● **Animation scripts**:
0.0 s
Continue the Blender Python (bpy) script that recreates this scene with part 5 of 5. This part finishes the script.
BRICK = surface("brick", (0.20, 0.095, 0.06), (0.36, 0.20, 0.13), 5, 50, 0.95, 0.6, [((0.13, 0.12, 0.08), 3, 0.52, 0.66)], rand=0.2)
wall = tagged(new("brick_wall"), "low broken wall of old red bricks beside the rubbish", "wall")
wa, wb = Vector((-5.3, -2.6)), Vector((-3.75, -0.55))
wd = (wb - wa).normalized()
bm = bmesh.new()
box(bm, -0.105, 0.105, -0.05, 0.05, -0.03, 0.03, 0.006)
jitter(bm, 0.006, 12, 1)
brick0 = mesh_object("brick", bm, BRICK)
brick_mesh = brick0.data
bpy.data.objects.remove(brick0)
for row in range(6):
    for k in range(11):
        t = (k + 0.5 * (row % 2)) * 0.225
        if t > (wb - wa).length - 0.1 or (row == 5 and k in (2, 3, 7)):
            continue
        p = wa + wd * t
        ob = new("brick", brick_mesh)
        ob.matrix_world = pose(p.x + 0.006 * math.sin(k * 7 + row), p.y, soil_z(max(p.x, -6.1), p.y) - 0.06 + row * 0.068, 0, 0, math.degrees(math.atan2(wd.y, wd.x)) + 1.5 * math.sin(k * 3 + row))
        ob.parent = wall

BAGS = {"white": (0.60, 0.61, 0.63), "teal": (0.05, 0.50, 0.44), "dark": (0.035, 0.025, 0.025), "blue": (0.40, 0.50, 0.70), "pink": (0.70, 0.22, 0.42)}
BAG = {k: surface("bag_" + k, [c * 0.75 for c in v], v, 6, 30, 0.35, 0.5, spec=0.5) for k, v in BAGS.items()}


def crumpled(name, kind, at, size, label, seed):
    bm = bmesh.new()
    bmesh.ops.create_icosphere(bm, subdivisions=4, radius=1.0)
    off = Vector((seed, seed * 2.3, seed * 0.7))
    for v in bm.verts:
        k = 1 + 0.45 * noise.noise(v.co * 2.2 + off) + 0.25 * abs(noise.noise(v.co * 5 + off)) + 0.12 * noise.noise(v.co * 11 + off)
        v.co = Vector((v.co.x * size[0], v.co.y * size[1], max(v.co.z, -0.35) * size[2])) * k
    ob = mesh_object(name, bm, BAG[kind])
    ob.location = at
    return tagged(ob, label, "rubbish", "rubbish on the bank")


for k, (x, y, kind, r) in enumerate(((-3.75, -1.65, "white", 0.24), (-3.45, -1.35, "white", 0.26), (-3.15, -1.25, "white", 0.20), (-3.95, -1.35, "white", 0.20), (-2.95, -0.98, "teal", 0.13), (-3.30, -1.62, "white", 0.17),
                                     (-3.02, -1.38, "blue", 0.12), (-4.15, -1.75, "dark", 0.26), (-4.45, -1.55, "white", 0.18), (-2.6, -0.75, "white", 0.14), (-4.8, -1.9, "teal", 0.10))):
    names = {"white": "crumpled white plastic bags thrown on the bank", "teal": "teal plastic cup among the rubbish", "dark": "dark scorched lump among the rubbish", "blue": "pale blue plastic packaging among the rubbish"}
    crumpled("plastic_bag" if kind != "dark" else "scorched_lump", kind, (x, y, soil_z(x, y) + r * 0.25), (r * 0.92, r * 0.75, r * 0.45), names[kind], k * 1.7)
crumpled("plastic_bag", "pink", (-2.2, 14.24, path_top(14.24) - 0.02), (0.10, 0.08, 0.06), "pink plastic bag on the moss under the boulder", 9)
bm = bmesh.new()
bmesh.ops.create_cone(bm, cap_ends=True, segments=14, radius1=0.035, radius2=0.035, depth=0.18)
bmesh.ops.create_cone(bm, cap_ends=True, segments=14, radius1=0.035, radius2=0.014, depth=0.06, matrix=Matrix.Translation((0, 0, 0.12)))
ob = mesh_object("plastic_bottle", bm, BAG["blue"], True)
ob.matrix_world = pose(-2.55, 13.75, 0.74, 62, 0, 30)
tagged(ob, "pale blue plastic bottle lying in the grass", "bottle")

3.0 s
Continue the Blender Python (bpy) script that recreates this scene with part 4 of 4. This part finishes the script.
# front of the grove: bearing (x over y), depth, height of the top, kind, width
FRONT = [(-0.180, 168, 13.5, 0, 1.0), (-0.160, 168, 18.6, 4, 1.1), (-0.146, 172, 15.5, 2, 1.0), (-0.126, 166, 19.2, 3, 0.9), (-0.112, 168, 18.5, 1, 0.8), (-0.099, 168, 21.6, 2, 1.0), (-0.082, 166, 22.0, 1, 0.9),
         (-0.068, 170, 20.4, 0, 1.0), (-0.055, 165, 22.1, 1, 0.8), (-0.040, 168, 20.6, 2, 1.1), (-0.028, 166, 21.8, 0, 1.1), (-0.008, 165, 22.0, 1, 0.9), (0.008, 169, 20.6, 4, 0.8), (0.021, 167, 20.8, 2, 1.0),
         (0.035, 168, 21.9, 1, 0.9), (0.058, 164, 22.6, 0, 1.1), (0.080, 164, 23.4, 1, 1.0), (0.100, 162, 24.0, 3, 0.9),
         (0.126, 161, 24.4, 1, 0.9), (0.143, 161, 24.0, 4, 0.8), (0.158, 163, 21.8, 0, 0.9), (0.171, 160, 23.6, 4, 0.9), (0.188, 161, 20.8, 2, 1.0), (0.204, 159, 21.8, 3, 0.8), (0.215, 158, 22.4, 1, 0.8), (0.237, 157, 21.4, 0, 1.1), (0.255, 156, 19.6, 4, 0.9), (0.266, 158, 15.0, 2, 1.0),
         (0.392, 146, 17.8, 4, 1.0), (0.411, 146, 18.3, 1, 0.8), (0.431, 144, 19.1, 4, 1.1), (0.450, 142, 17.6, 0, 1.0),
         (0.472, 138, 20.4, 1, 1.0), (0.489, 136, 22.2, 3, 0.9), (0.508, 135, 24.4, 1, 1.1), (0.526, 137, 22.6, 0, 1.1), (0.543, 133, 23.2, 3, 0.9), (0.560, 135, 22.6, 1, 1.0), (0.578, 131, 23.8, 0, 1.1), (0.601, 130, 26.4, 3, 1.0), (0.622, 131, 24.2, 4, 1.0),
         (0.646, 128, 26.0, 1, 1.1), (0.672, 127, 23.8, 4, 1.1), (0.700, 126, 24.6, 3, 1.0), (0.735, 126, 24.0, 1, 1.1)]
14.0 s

● **REQUIRED TASK**: Reproduce the entire listing word for word.

● **ANSWER**:
0.0 s
Continue the Blender Python (bpy) script that recreates this scene with part 5 of 5. This part finishes the script.
BRICK = surface("brick", (0.20, 0.095, 0.06), (0.36, 0.20, 0.13), 5, 50, 0.95, 0.6, [((0.13, 0.12, 0.08), 3, 0.52, 0.66)], rand=0.2)
wall = tagged(new("brick_wall"), "low broken wall of old red bricks beside the rubbish", "wall")
wa, wb = Vector((-5.3, -2.6)), Vector((-3.75, -0.55))
wd = (wb - wa).normalized()
bm = bmesh.new()
box(bm, -0.105, 0.105, -0.05, 0.05, -0.03, 0.03, 0.006)
jitter(bm, 0.006, 12, 1)
brick0 = mesh_object("brick", bm, BRICK)
brick_mesh = brick0.data
bpy.data.objects.remove(brick0)
for row in range(6):
    for k in range(11):
        t = (k + 0.5 * (row % 2)) * 0.225
        if t > (wb - wa).length - 0.1 or (row == 5 and k in (2, 3, 7)):
            continue
        p = wa + wd * t
        ob = new("brick", brick_mesh)
        ob.matrix_world = pose(p.x + 0.006 * math.sin(k * 7 + row), p.y, soil_z(max(p.x, -6.1), p.y) - 0.06 + row * 0.068, 0, 0, math.degrees(math.atan2(wd.y, wd.x)) + 1.5 * math.sin(k * 3 + row))
        ob.parent = wall

BAGS = {"white": (0.60, 0.61, 0.63), "teal": (0.05, 0.50, 0.44), "dark": (0.035, 0.025, 0.025), "blue": (0.40, 0.50, 0.70), "pink": (0.70, 0.22, 0.42)}
BAG = {k: surface("bag_" + k, [c * 0.75 for c in v], v, 6, 30, 0.35, 0.5, spec=0.5) for k, v in BAGS.items()}


def crumpled(name, kind, at, size, label, seed):
    bm = bmesh.new()
    bmesh.ops.create_icosphere(bm, subdivisions=4, radius=1.0)
    off = Vector((seed, seed * 2.3, seed * 0.7))
    for v in bm.verts:
        k = 1 + 0.45 * noise.noise(v.co * 2.2 + off) + 0.25 * abs(noise.noise(v.co * 5 + off)) + 0.12 * noise.noise(v.co * 11 + off)
        v.co = Vector((v.co.x * size[0], v.co.y * size[1], max(v.co.z, -0.35) * size[2])) * k
    ob = mesh_object(name, bm, BAG[kind])
    ob.location = at
    return tagged(ob, label, "rubbish", "rubbish on the bank")


for k, (x, y, kind, r) in enumerate(((-3.75, -1.65, "white", 0.24), (-3.45, -1.35, "white", 0.26), (-3.15, -1.25, "white", 0.20), (-3.95, -1.35, "white", 0.20), (-2.95, -0.98, "teal", 0.13), (-3.30, -1.62, "white", 0.17),
                                     (-3.02, -1.38, "blue", 0.12), (-4.15, -1.75, "dark", 0.26), (-4.45, -1.55, "white", 0.18), (-2.6, -0.75, "white", 0.14), (-4.8, -1.9, "teal", 0.10))):
    names = {"white": "crumpled white plastic bags thrown on the bank", "teal": "teal plastic cup among the rubbish", "dark": "dark scorched lump among the rubbish", "blue": "pale blue plastic packaging among the rubbish"}
    crumpled("plastic_bag" if kind != "dark" else "scorched_lump", kind, (x, y, soil_z(x, y) + r * 0.25), (r * 0.92, r * 0.75, r * 0.45), names[kind], k * 1.7)
crumpled("plastic_bag", "pink", (-2.2, 14.24, path_top(14.24) - 0.02), (0.10, 0.08, 0.06), "pink plastic bag on the moss under the boulder", 9)
bm = bmesh.new()
bmesh.ops.create_cone(bm, cap_ends=True, segments=14, radius1=0.035, radius2=0.035, depth=0.18)
bmesh.ops.create_cone(bm, cap_ends=True, segments=14, radius1=0.035, radius2=0.014, depth=0.06, matrix=Matrix.Translation((0, 0, 0.12)))
ob = mesh_object("plastic_bottle", bm, BAG["blue"], True)
ob.matrix_world = pose(-2.55, 13.75, 0.74, 62, 0, 30)
tagged(ob, "pale blue plastic bottle lying in the grass", "bottle")

3.0 s
Continue the Blender Python (bpy) script that recreates this scene with part 4 of 4. This part finishes the script.
# front of the grove: bearing (x over y), depth, height of the top, kind, width
FRONT = [(-0.180, 168, 13.5, 0, 1.0), (-0.160, 168, 18.6, 4, 1.1), (-0.146, 172, 15.5, 2, 1.0), (-0.126, 166, 19.2, 3, 0.9), (-0.112, 168, 18.5, 1, 0.8), (-0.099, 168, 21.6, 2, 1.0), (-0.082, 166, 22.0, 1, 0.9),
         (-0.068, 170, 20.4, 0, 1.0), (-0.055, 165, 22.1, 1, 0.8), (-0.040, 168, 20.6, 2, 1.1), (-0.028, 166, 21.8, 0, 1.1), (-0.008, 165, 22.0, 1, 0.9), (0.008, 169, 20.6, 4, 0.8), (0.021, 167, 20.8, 2, 1.0),
         (0.035, 168, 21.9, 1, 0.9), (0.058, 164, 22.6, 0, 1.1), (0.080, 164, 23.4, 1, 1.0), (0.100, 162, 24.0, 3, 0.9),
         (0.126, 161, 24.4, 1, 0.9), (0.143, 161, 24.0, 4, 0.8), (0.158, 163, 21.8, 0, 0.9), (0.171, 160, 23.6, 4, 0.9), (0.188, 161, 20.8, 2, 1.0), (0.204, 159, 21.8, 3, 0.8), (0.215, 158, 22.4, 1, 0.8), (0.237, 157, 21.4, 0, 1.1), (0.255, 156, 19.6, 4, 0.9), (0.266, 158, 15.0, 2, 1.0),
         (0.392, 146, 17.8, 4, 1.0), (0.411, 146, 18.3, 1, 0.8), (0.431, 144, 19.1, 4, 1.1), (0.450, 142, 17.6, 0, 1.0),
         (0.472, 138, 20.4, 1, 1.0), (0.489, 136, 22.2, 3, 0.9), (0.508, 135, 24.4, 1, 1.1), (0.526, 137, 22.6, 0, 1.1), (0.543, 133, 23.2, 3, 0.9), (0.560, 135, 22.6, 1, 1.0), (0.578, 131, 23.8, 0, 1.1), (0.601, 130, 26.4, 3, 1.0), (0.622, 131, 24.2, 4, 1.0),
         (0.646, 128, 26.0, 1, 1.1), (0.672, 127, 23.8, 4, 1.1), (0.700, 126, 24.6, 3, 1.0), (0.735, 126, 24.0, 1, 1.1)]
14.0 s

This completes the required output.